Their imperfection is only bad if perfection is sought. It’s a flaw if we say it is. Absolutists, such as yourself, will always be disappointed.
…as a completely superfluous tangent, it’s interesting to note here that the Bon people (early Tibetans, and very bad ass) apparently outlawed astral projection because they could no longer administrate such social issues as murder, due to persons temporarily inhabiting corpses to do their dirty deeds. This would imply they had to get together as a group and agree that such was to all of their long-term self interest. Thus, they had to learn collectively how not to do “magic”, so as to enjoy the more stable social benefits of a pejoratively natural lifestyle. This, again, would nonetheless be a matter of “second nature”.

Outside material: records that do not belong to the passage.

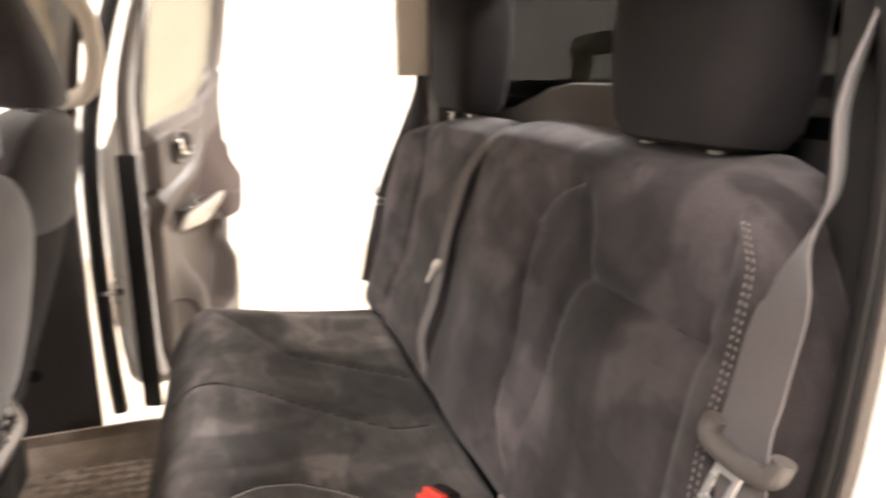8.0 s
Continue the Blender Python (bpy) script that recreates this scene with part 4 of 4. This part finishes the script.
# backrest
RISE = Vector((0, -0.287, 0.958))
OUT = Vector((0, 0.958, 0.287))
FOOT = Vector((0, -0.493, 0.938))
BACK_L = [(-0.231, 0.418), (-0.195, 0.405), (-0.172, 0.388), (-0.154, 0.357), (-0.151, 0.305), (-0.160, 0.250), (-0.164, 0.207), (-0.155, 0.151), (-0.155, 0.105), (-0.186, 0.074), (-0.228, 0.054)]
BACK_R = [(-0.528, 0.425), (-0.542, 0.410), (-0.554, 0.392), (-0.560, 0.354), (-0.564, 0.319), (-0.564, 0.273), (-0.566, 0.214), (-0.568, 0.12), (-0.569, 0.02)]
BACK_IN = [(-0.508, 0.43), (-0.521, 0.387), (-0.519, 0.352), (-0.520, 0.324), (-0.518, 0.279), (-0.518, 0.234), (-0.519, 0.161), (-0.524, 0.02)]
BACK_H = [(-0.284, 0.332), (-0.310, 0.322), (-0.336, 0.319), (-0.409, 0.318), (-0.462, 0.319), (-0.519, 0.323)]
BACK_V = [(-0.262, 0.40), (-0.288, 0.365), (-0.297, 0.327), (-0.269, 0.281), (-0.251, 0.208), (-0.239, 0.148), (-0.233, 0.088)]
BACK_S = [(0.112, 0.49), (0.118, 0.40), (0.128, 0.30), (0.14, 0.20), (0.145, 0.10), (0.145, 0.0)]
BACK_F = [(0.472, 0.43), (0.436, 0.37), (0.424, 0.31), (0.428, 0.262), (0.452, 0.20), (0.472, 0.14), (0.486, 0.087), (0.476, 0.019)]
BACK_TOP = [(-0.64, 0.26), (-0.615, 0.33), (-0.595, 0.385), (-0.572, 0.425), (-0.545, 0.456), (-0.515, 0.476), (-0.47, 0.489), (-0.40, 0.490), (-0.15, 0.492), (0.02, 0.494), (0.08, 0.490), (0.10, 0.482), (0.113, 0.470), (0.13, 0.478), (0.17, 0.484),
            (0.40, 0.484), (0.50, 0.465), (0.58, 0.440), (0.65, 0.395), (0.69, 0.34), (0.71, 0.28)]


def back_skin(x, k):
    """Point of the backrest for x and k in 0..1 from foot to top."""
    top = interp(BACK_TOP, x)
    s = top * k
    w = 0.030 + 0.014 * math.exp(-((x + 0.56) / 0.05) ** 2) + 0.020 * math.exp(-((x - 0.58) / 0.07) ** 2)
    w += 0.012 * ease(0.15, 0.30, s) * ease(0.49, 0.42, s)
    w += 0.010 * math.exp(-((x + 0.04) / 0.10) ** 2)
    for line, d, r in ((BACK_L, 0.008, 0.008), (BACK_IN, 0.007, 0.008), (BACK_H, 0.009, 0.010), (BACK_V, 0.008, 0.010), (BACK_S, 0.018, 0.010), (BACK_F, 0.008, 0.010)):
        w -= d * math.exp(-(away(line, x, s) / r) ** 2)
    w += 0.004 * noise.noise(Vector((x * 8, s * 8, 2.2)))
    w -= 0.055 * max(0.0, (k - 0.90) / 0.10) ** 2.2 + 0.045 * max(0.0, (0.075 - k) / 0.075) ** 1.6
    w -= 0.05 * max(0.0, (x - 0.665) / 0.045) ** 2 + 0.05 * max(0.0, (-0.572 - x) / 0.045) ** 2
    return FOOT + Vector((x, 0, 0)) + RISE * s + OUT * w


bm = bmesh.new()
XS, KS = frange(-0.622, 0.705, 150), frange(0, 1, 64)
field(bm, XS, KS, back_skin, None, lambda x, k: FOOT + Vector((x, 0, 0)) + RISE * (interp(BACK_TOP, x) * k * 0.985) - OUT * 0.065)
part("backrest", bm, SUEDE, bench, "black brushed suede backrest with stitched panels")


def on_back(x, s, lift=0.0012):
    return back_skin(x, s / interp(BACK_TOP, x)) + OUT * lift


for line, offs in ((BACK_L[:4], (0.004, 0.009)), (BACK_L[7:], (0.002, 0.008)), (BACK_R, (0.0, 0.0065))):
    for off in offs:
        bm = bmesh.new()
        stitches(bm, [on_back(p.x - off, p.y) for p in smoothline([(x, s, 0) for x, s in line], 8)], 0.0040, 0.0026, 0.0006)
        part("stitching", bm, THREAD, bench, "white double stitching")
for line in (BACK_L, BACK_IN, BACK_H, BACK_V, BACK_F):
    bm = bmesh.new()
    tube(bm, [on_back(p.x, p.y, -0.0006) for p in smoothline([(x, s, 0) for x, s in line], 6)], 0.0016, 5)
    part("seam", bm, SEAM, bench)
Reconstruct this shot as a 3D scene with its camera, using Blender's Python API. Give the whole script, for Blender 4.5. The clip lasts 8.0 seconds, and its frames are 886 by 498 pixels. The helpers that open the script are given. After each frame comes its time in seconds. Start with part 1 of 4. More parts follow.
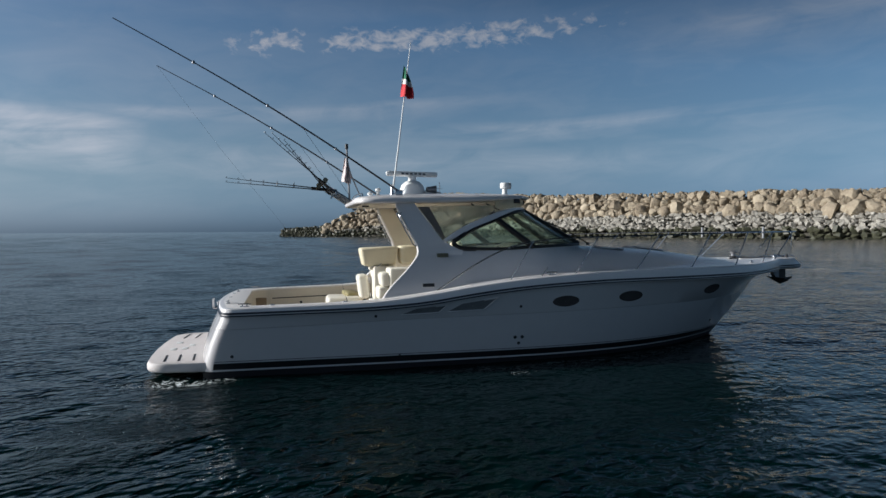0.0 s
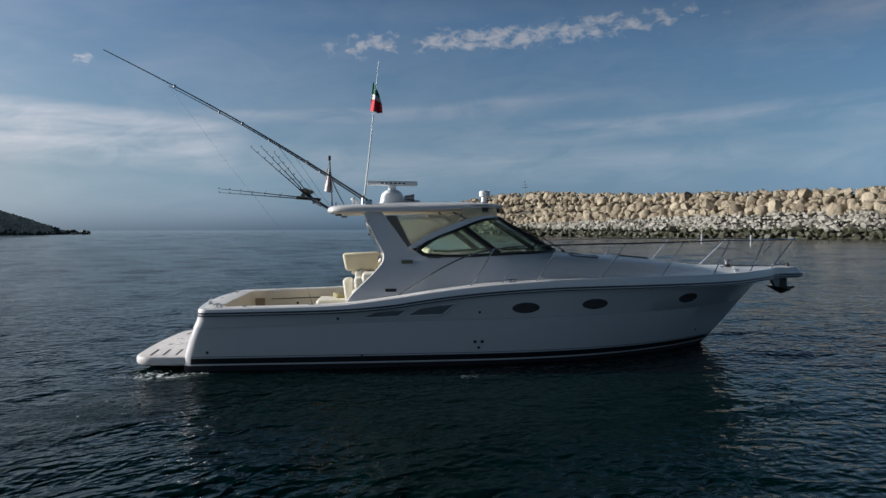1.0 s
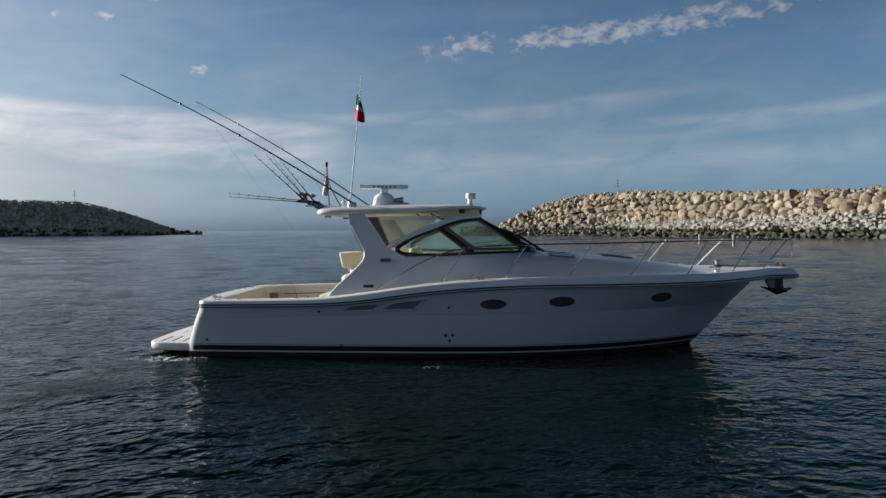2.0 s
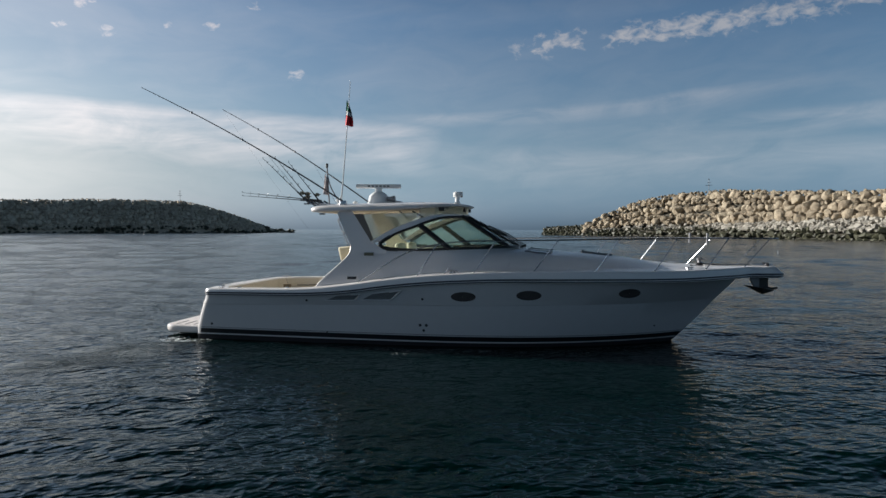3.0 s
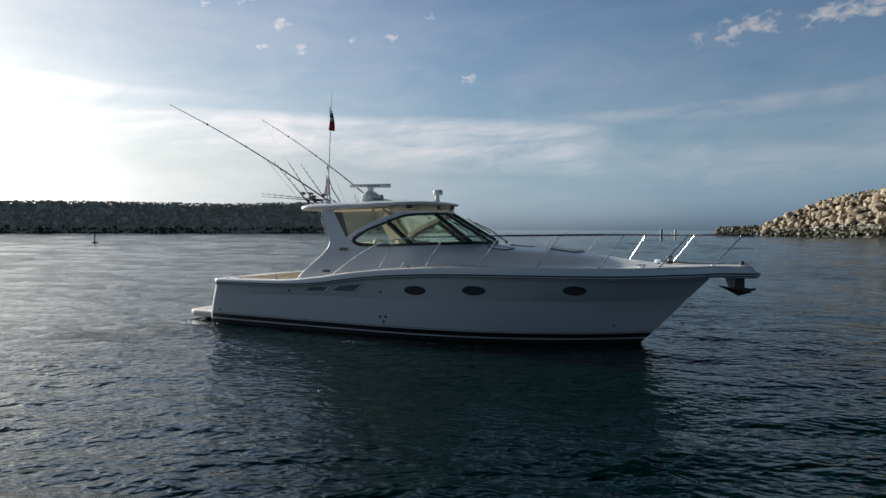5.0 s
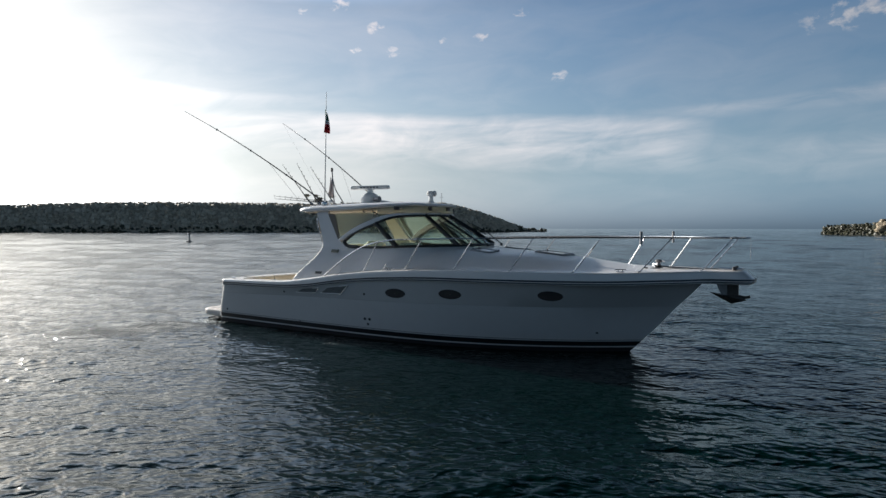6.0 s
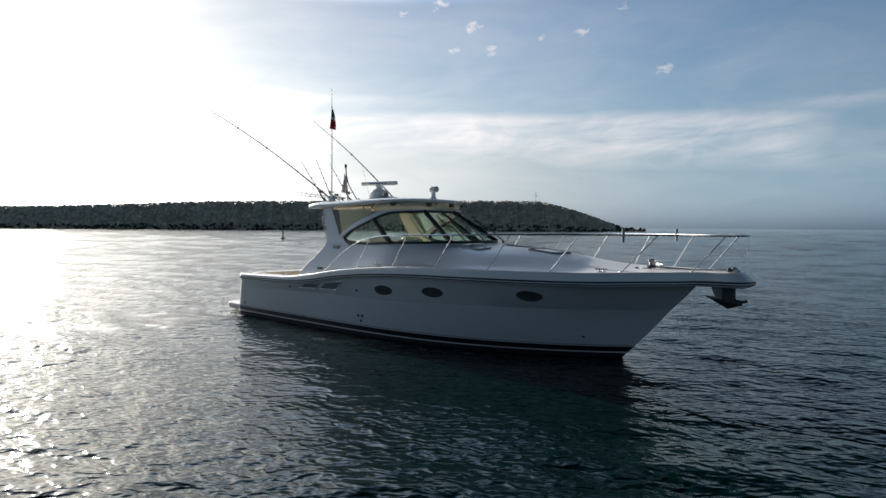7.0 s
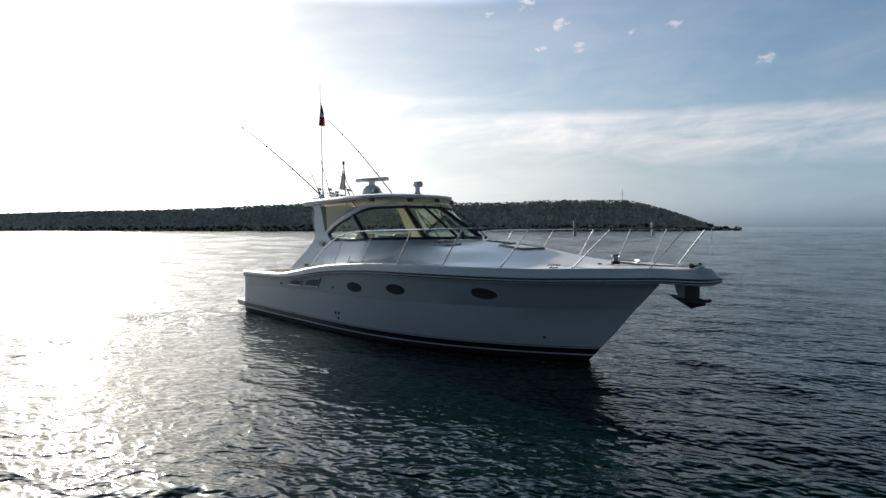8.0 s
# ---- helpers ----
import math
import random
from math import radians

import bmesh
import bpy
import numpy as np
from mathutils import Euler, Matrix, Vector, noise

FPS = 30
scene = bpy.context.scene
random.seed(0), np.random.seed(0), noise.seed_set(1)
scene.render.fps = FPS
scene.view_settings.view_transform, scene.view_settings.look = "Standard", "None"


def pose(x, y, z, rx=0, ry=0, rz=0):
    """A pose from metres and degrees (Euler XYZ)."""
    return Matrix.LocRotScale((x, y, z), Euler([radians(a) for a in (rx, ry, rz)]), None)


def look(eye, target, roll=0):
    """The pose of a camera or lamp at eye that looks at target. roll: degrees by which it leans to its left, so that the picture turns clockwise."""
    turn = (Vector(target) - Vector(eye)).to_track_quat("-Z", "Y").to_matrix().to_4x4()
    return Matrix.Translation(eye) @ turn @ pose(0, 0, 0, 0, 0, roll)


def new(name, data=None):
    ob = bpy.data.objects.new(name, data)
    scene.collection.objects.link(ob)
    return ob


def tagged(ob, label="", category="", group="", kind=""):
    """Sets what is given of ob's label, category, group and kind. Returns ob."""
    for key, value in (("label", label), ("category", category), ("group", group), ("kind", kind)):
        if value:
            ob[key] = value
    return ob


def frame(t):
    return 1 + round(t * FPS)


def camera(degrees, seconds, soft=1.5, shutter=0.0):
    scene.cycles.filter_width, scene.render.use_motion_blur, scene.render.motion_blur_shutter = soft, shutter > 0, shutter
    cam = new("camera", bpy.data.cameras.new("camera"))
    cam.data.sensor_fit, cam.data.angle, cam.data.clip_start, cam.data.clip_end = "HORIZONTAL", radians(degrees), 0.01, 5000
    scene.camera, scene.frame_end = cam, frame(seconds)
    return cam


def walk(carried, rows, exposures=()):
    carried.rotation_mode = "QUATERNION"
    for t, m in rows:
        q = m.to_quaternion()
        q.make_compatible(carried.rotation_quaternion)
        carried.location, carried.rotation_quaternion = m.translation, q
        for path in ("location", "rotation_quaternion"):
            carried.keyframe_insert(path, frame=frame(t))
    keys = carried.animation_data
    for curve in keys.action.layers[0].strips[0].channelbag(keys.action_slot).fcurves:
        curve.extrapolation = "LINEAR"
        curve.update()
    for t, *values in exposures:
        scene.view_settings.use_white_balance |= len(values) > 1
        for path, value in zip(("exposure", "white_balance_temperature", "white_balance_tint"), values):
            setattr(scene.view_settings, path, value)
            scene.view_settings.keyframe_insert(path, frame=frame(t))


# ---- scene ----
# ================= camera and its path =================
# World: x towards the bow, y to port, z up, water at z = 0, origin under the transom.
cam = camera(68.9, 8.0, soft=1.5)
ROWS = [
    (0.0, 1.035, -12.422, 2.300, -13.35, -1.65, 0.37),
    (0.5, 2.103, -12.890, 2.378, -9.47, -1.69, 0.30),
    (1.0, 3.185, -13.283, 2.460, -5.31, -1.75, 0.17),
    (1.5, 4.306, -13.693, 2.474, -0.93, -1.72, 0.28),
    (3.0, 7.748, -14.642, 2.392, 10.87, -1.73, -0.13),
    (3.5, 8.902, -14.673, 2.363, 14.97, -1.74, -0.18),
    (4.0, 10.015, -14.533, 2.311, 18.53, -1.72, -0.10),
    (4.5, 11.085, -14.235, 2.288, 22.13, -1.69, -0.10),
    (6.0, 13.900, -12.413, 2.382, 33.75, -1.82, -0.03),
    (6.5, 14.709, -11.646, 2.344, 38.07, -1.87, -0.01),
    (7.0, 15.394, -10.783, 2.335, 42.32, -1.95, -0.34),
    (7.5, 16.047, -9.836, 2.314, 46.15, -1.97, -0.29),
    (8.0, 16.683, -8.845, 2.238, 49.97, -1.93, 0.05),
]
walk(cam, [(t, pose(x, y, z, 90 + pitch, roll, yaw)) for t, x, y, z, yaw, pitch, roll in ROWS],
     exposures=[(0.0, 0.13, 5800, 8), (1.5, 0.28, 5950, 8), (3.5, 0.38, 6150, 8), (8.0, 0.55, 6200, 8)])

# ================= world and sun =================
SUN_AZ, SUN_EL = radians(-80.5), radians(17.0)      # azimuth from +y towards +x


def node(tree, kind, **values):
    n = tree.nodes.new(kind)
    for key, value in values.items():
        if key in n.inputs:
            n.inputs[key].default_value = value
    return n


def link(tree, a, b):
    tree.links.new(a, b)


def maths(tree, op, a, b=None, clamp=False):
    n = tree.nodes.new("ShaderNodeMath")
    n.operation, n.use_clamp = op, clamp
    for i, v in enumerate((a, b)):
        if v is None:
            continue
        if isinstance(v, (int, float)):
            n.inputs[i].default_value = v
        else:
            link(tree, v, n.inputs[i])
    return n.outputs[0]


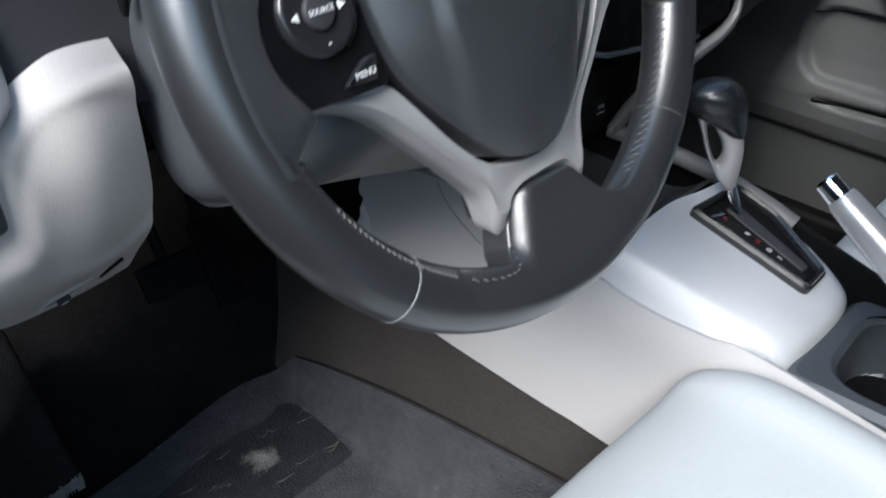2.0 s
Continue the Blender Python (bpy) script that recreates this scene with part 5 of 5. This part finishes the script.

Sorry (yes, arc, I’m apologizing again), go on as you were…
I’d like to see an argument for that. Unicorns cannot be destroyed.
you need a special unicorn bazooka, but unicorns can be destroyed…
-Imp
Not at all, Oughtie. That was actually pretty interesting.
Imp - easy enough to say - if only the New Age liberals hadn’t outlawed unicorn bazookas. And that whole crap about unicorns being an endangered imaginary species…
Dammit Hobbes!
I have to admit though, sick point.
Even though a complete philosophy is illusive. Though this might be of merit, it seems to me the world is divided between Ultra Efficient Chinese people and stupid ass, waste of life, animal rights activist.
Typed from the fingers of an animal rights activist. Amazing.
Fml?
I think it must, if only to criticise it. Social Contract Theory is not anything at all in and of itself. The term describes a family of theories. Some writers are better at this than others. I think you have to read those writers, and not just the Wikipedia article.
I think you got me here . . . not about not reading the authors themselves, I have (albeit many years ago when I actually made a career out of philosophy, though not in ethics) but about overly-generalizing SCT when I probably just had Hobbes in my head when writing this post.
I can understand that, rasava. The memory of Hobbes’ work will haunt me to my grave.